**** Data segment

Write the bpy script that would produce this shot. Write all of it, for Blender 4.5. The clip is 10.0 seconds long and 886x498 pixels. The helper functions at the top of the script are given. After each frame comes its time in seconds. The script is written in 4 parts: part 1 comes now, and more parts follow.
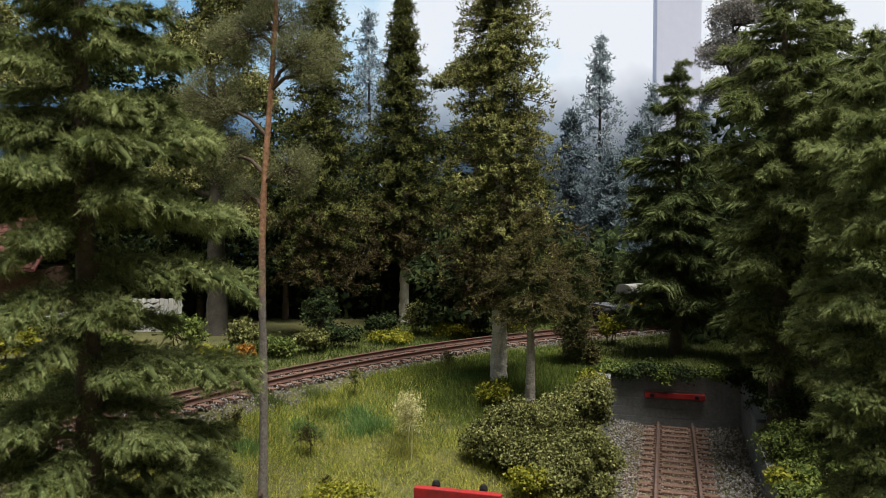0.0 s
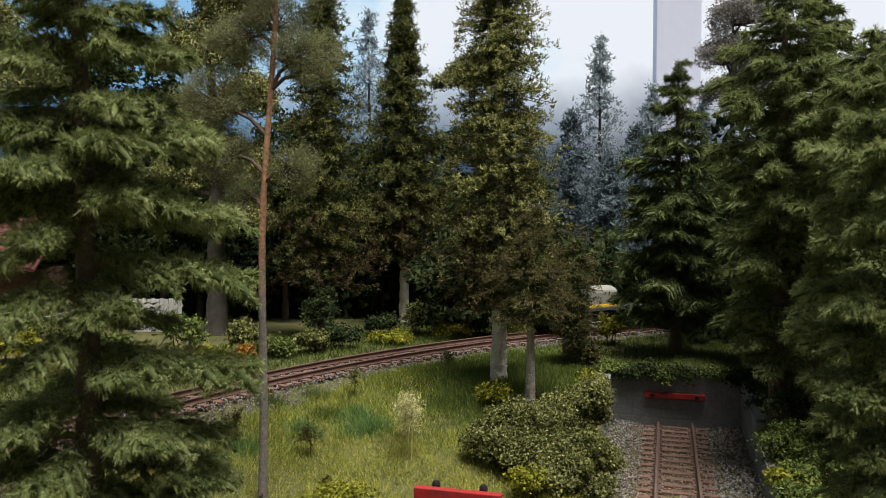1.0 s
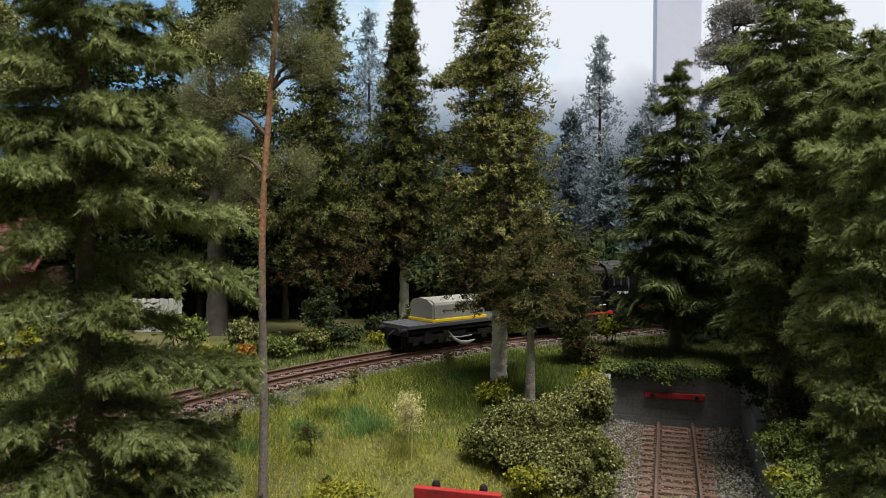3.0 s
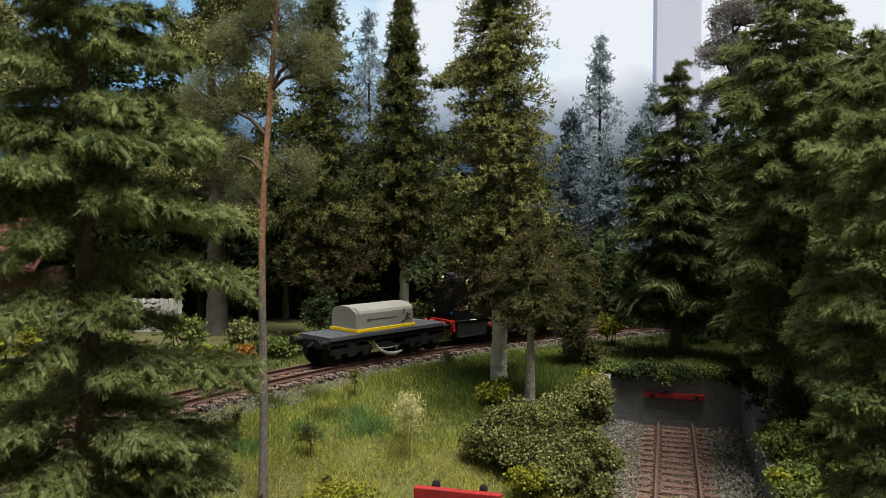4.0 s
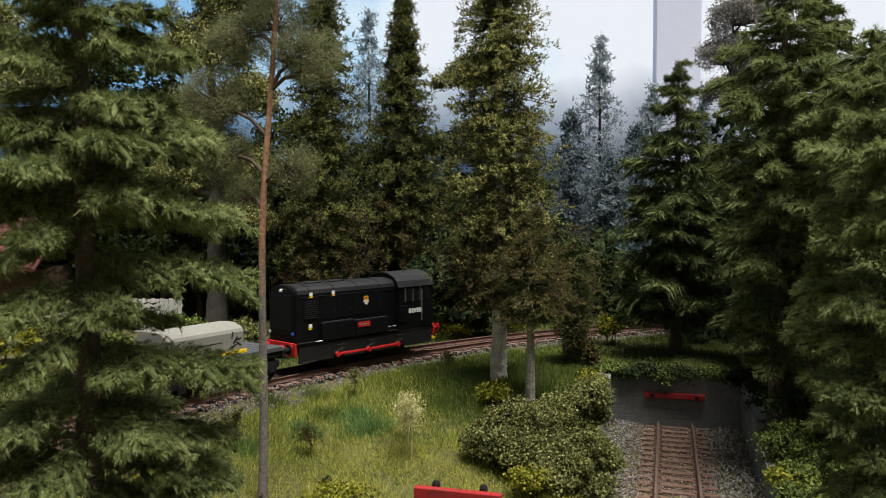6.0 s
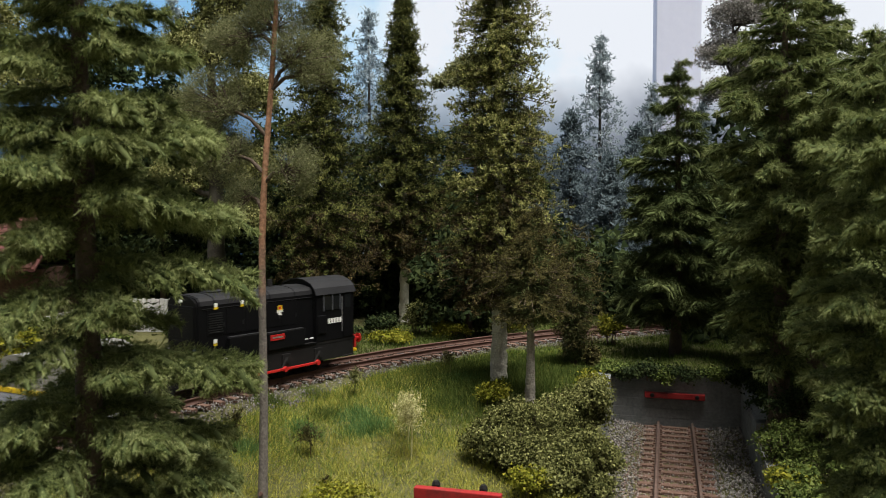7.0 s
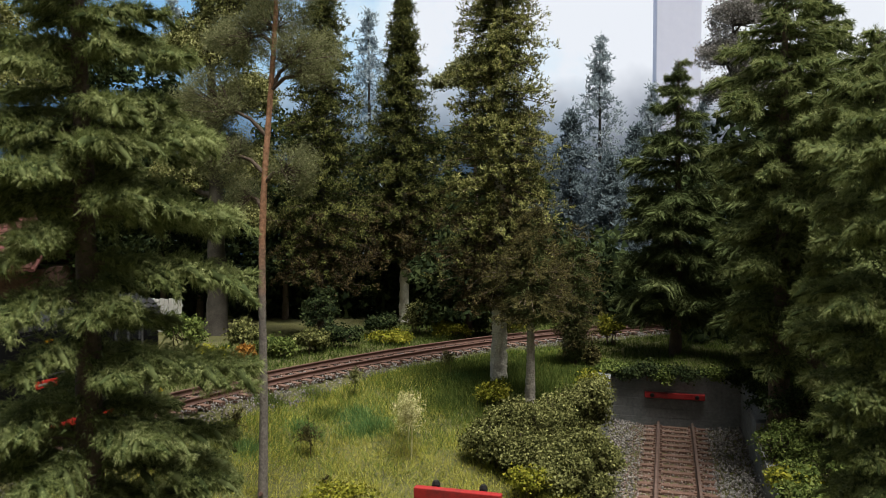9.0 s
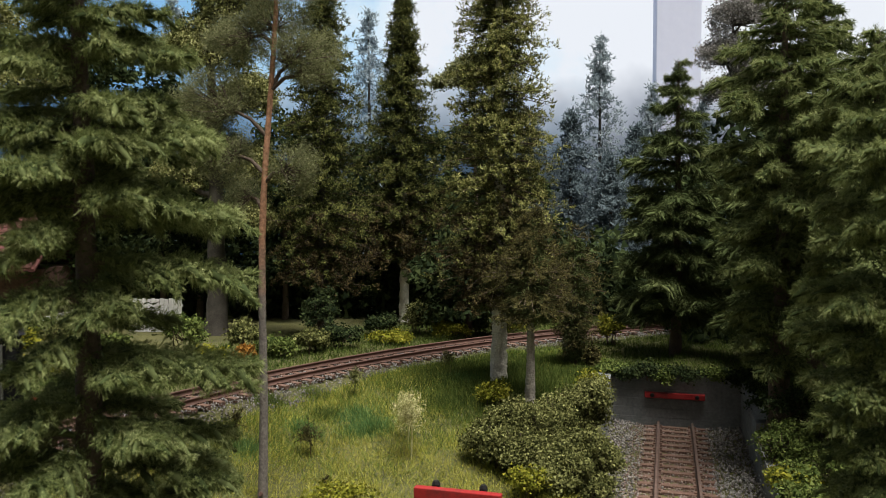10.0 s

********

* _What you should do_
Copy out the whole listing exactly, and don't carry over any pictures.

* _Exercise answer_
Write the bpy script that would produce this shot. Write all of it, for Blender 4.5. The clip is 10.0 seconds long and 886x498 pixels. The helper functions at the top of the script are given. After each frame comes its time in seconds. The script is written in 4 parts: part 1 comes now, and more parts follow.
0.0 s
1.0 s
3.0 s
4.0 s
6.0 s
7.0 s
9.0 s
10.0 s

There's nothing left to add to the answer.